Speaking after the election, Ekweremadu, in a chat with newsmen, said though the PDP was in support of Lawan, his resolve to vie for the office was taken between Monday and Tuesday.
Ekweremadu said: “I believe that there must be a referendum, looking at what happened when I was presiding when the Senate was invaded.
“It would have been very embarrassing that somebody who led that operation would just be asked to take a bow and would be endorsed and we all walk over as if it doesn’t matter.
“So I wanted a situation where Nigerians, especially through their representatives, will be able to present a referendum in respect of what transpired and then be able to either endorse or condemn it.”
He added that: “Only this morning, because actually we weren’t minded to run for any office but we thought that our friends in APC will be able to come up with another candidate to replace Ovie Omo-Agege.”
Nigerian Tribune observed that all the security detail attached to Ekweremadu after the election switched loyalty to his successor, Omo-Agege.
Also, while responding to questions after the election, Ndume pledged loyalty to the newly inaugurated President of the ninth Senate.
Ndume, who spoke during a media chat after the election, expressed his resolve to work with Lawan in the interest of the country.
“Ahmad Lawan is my brother who is well experienced, having been here four years ahead of me. I will give him all the necessary support. I insisted on contesting against him in order to deepen democracy.

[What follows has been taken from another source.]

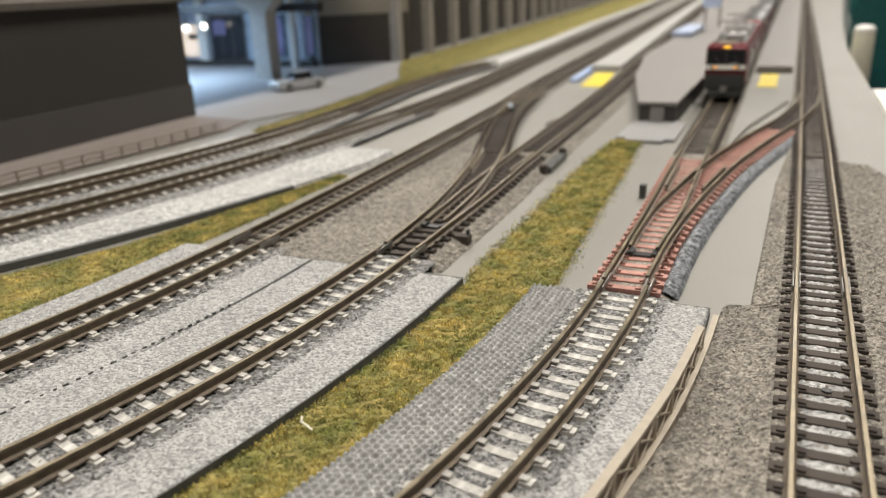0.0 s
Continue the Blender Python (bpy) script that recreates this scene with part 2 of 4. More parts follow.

“I hope the party would agree with me that, what I did was in the interest of democracy and I do know that power belongs to God. It’s God’s will that my colleague becomes the president,” Ndume said.
While acknowledging that the election was over, Ndume unveiled his readiness for legislative activities.
Meanwhile the Senate has adjourned plenary till tomorrow.
Addressing his colleagues, Senator Lawan, who showered encomiums on all the senators, irrespective of political affiliations, assured Nigerians that the ninth Senate would “drive a transformative Senate” that will meet the yearnings of Nigerians in the next four years.
He also pledged the Senate resolve to come up with legislative intervention that would complement the executive arm’s plans toward improving the citizens’ well-being.
While describing the inauguration of the ninth Senate as historic, he observed that the Senate, under his leadership, would be resourceful, accountable and live up to expectations of Nigerians by addressing issues relating to millions of Nigerian children out-of-school, youth unemployment, delayed appropriation, insecurity challenges, among others.
In the House of Representatives, Gbajabiamila and Idris Wase emerged the Speaker and Deputy Speaker of the House of Representatives respectively
Gbajabiamila scored a total of 281 votes while Honourable Umar Bago, his only challenger, polled 76 votes.
Sani-Omolori, who announced the result, disclosed that 358 members-elect voted during the election while one vote was invalid
Wase, on his own, emerged as the Deputy Speaker unopposed through the popular demand of the members.
In a rare spirit of sportsmanship, Bago accepted his defeat, even when the final result was yet to be announced and embraced Honourable Gbajabiamila
Gbajabiamila, in response, walked straight to him and embraced him to demonstrate that the battle had been fought and won.
Sani-Omolori later administered oaths of office to both Gbajabiamila and Wase, after which members were sworn in.